GOAL: Please write out the lines of the data exactly, beginning with the first and ending with the line containing "what is given"; leave the pictures behind.

DATA PROVIDED:
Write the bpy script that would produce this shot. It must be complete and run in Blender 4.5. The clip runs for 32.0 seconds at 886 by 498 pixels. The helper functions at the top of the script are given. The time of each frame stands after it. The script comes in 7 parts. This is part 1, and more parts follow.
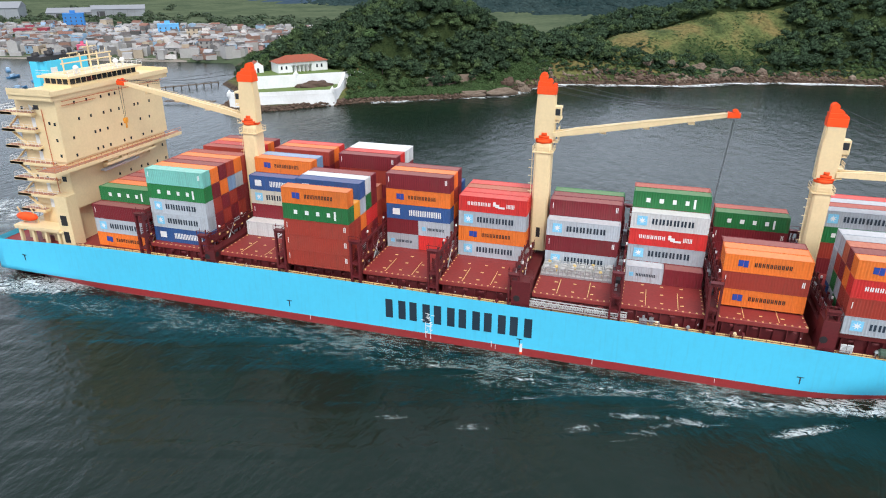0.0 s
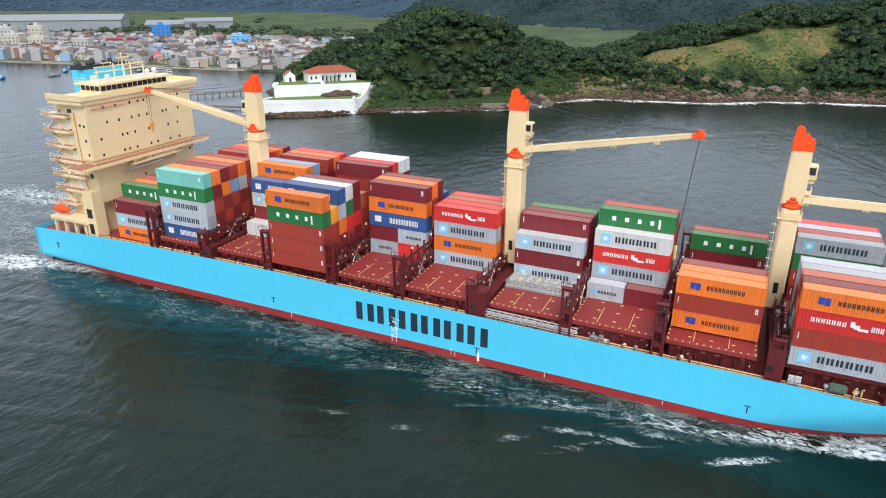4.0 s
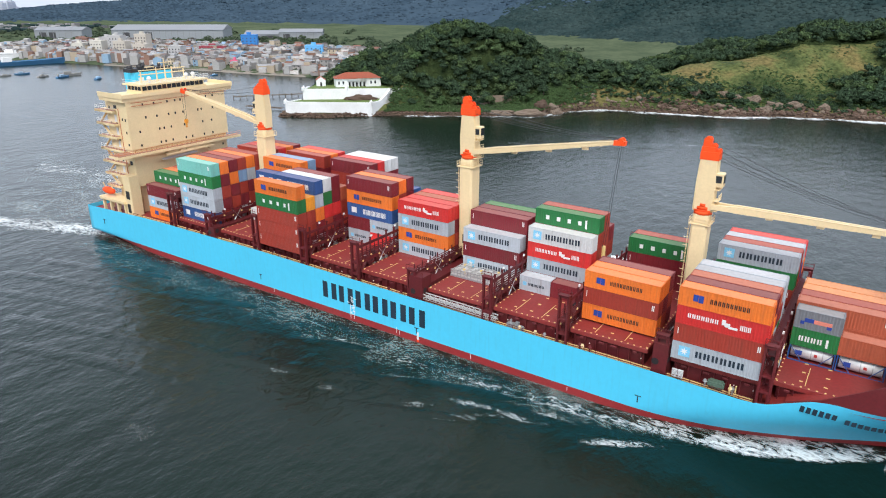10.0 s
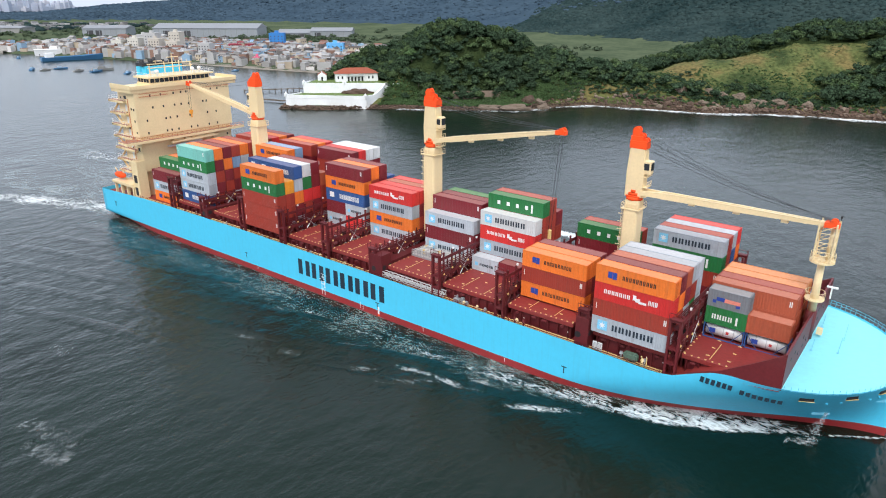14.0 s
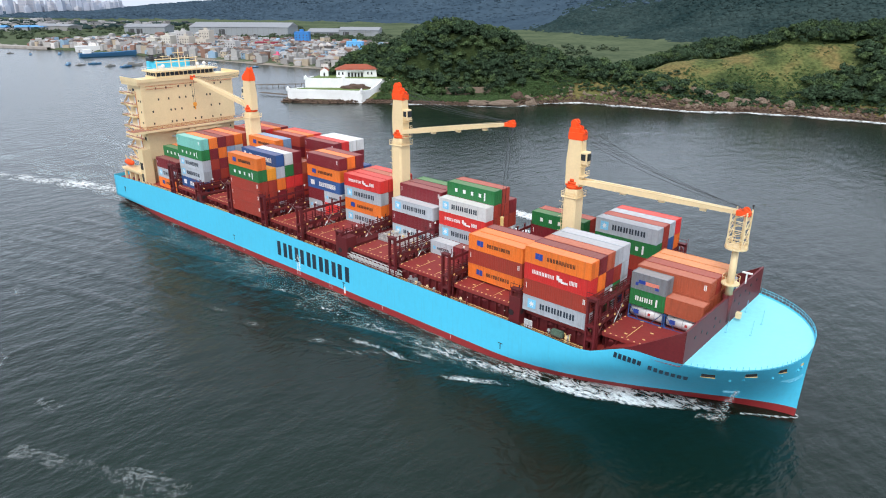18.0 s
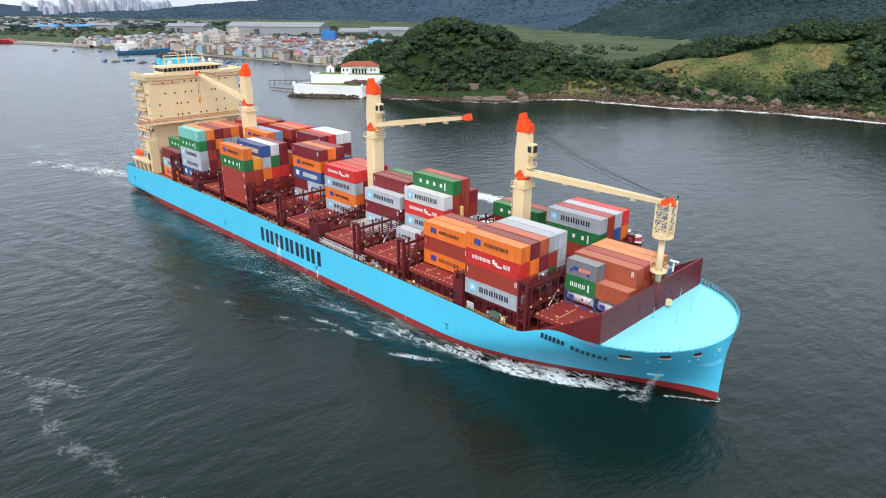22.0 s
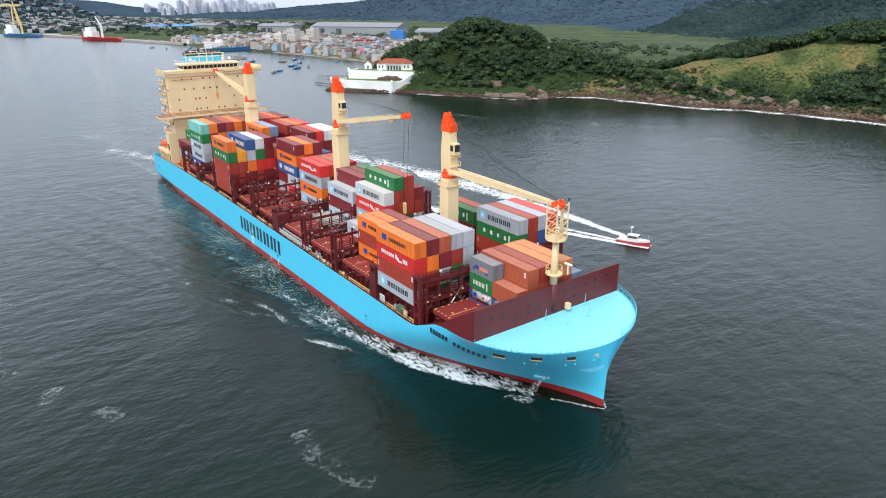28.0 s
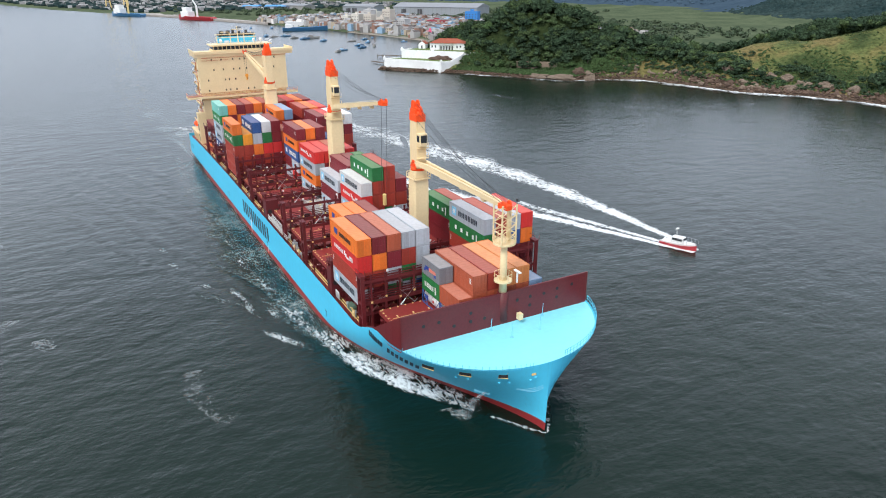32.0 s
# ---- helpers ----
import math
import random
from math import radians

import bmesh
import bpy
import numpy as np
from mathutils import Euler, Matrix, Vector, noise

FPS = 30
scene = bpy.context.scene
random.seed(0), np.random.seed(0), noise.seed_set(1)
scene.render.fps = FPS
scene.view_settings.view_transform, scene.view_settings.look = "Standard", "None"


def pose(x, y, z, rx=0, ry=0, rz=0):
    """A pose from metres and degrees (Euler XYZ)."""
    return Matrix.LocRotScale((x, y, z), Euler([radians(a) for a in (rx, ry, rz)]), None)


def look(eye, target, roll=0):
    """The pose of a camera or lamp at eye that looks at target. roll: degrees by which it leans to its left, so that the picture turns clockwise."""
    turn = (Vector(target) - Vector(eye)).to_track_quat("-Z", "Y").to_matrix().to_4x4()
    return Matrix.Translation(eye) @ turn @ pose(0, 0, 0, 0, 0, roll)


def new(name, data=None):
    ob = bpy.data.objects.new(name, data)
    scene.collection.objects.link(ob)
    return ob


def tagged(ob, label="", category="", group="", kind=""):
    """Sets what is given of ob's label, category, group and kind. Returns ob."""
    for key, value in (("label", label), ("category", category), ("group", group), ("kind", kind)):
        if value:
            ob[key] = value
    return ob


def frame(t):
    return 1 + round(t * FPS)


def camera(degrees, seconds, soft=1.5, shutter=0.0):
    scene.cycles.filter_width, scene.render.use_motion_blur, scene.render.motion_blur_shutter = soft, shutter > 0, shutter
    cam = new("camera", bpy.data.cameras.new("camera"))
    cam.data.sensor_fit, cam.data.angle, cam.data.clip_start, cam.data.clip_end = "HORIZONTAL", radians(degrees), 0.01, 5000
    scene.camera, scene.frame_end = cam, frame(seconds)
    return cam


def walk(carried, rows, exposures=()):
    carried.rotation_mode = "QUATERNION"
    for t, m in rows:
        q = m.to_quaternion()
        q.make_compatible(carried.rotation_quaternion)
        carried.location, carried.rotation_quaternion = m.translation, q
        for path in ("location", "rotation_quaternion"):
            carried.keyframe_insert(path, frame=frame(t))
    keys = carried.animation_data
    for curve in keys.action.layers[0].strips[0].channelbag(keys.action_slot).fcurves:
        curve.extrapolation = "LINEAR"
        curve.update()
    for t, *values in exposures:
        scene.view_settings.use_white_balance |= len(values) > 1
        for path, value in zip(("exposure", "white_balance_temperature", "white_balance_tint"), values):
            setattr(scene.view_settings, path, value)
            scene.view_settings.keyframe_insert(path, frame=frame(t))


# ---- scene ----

FINISHED EXERCISE:
Write the bpy script that would produce this shot. It must be complete and run in Blender 4.5. The clip runs for 32.0 seconds at 886 by 498 pixels. The helper functions at the top of the script are given. The time of each frame stands after it. The script comes in 7 parts. This is part 1, and more parts follow.
0.0 s
4.0 s
10.0 s
14.0 s
18.0 s
22.0 s
28.0 s
32.0 s
# ---- helpers ----
import math
import random
from math import radians

import bmesh
import bpy
import numpy as np
from mathutils import Euler, Matrix, Vector, noise

FPS = 30
scene = bpy.context.scene
random.seed(0), np.random.seed(0), noise.seed_set(1)
scene.render.fps = FPS
scene.view_settings.view_transform, scene.view_settings.look = "Standard", "None"


def pose(x, y, z, rx=0, ry=0, rz=0):
    """A pose from metres and degrees (Euler XYZ)."""
    return Matrix.LocRotScale((x, y, z), Euler([radians(a) for a in (rx, ry, rz)]), None)


def look(eye, target, roll=0):
    """The pose of a camera or lamp at eye that looks at target. roll: degrees by which it leans to its left, so that the picture turns clockwise."""
    turn = (Vector(target) - Vector(eye)).to_track_quat("-Z", "Y").to_matrix().to_4x4()
    return Matrix.Translation(eye) @ turn @ pose(0, 0, 0, 0, 0, roll)


def new(name, data=None):
    ob = bpy.data.objects.new(name, data)
    scene.collection.objects.link(ob)
    return ob


def tagged(ob, label="", category="", group="", kind=""):
    """Sets what is given of ob's label, category, group and kind. Returns ob."""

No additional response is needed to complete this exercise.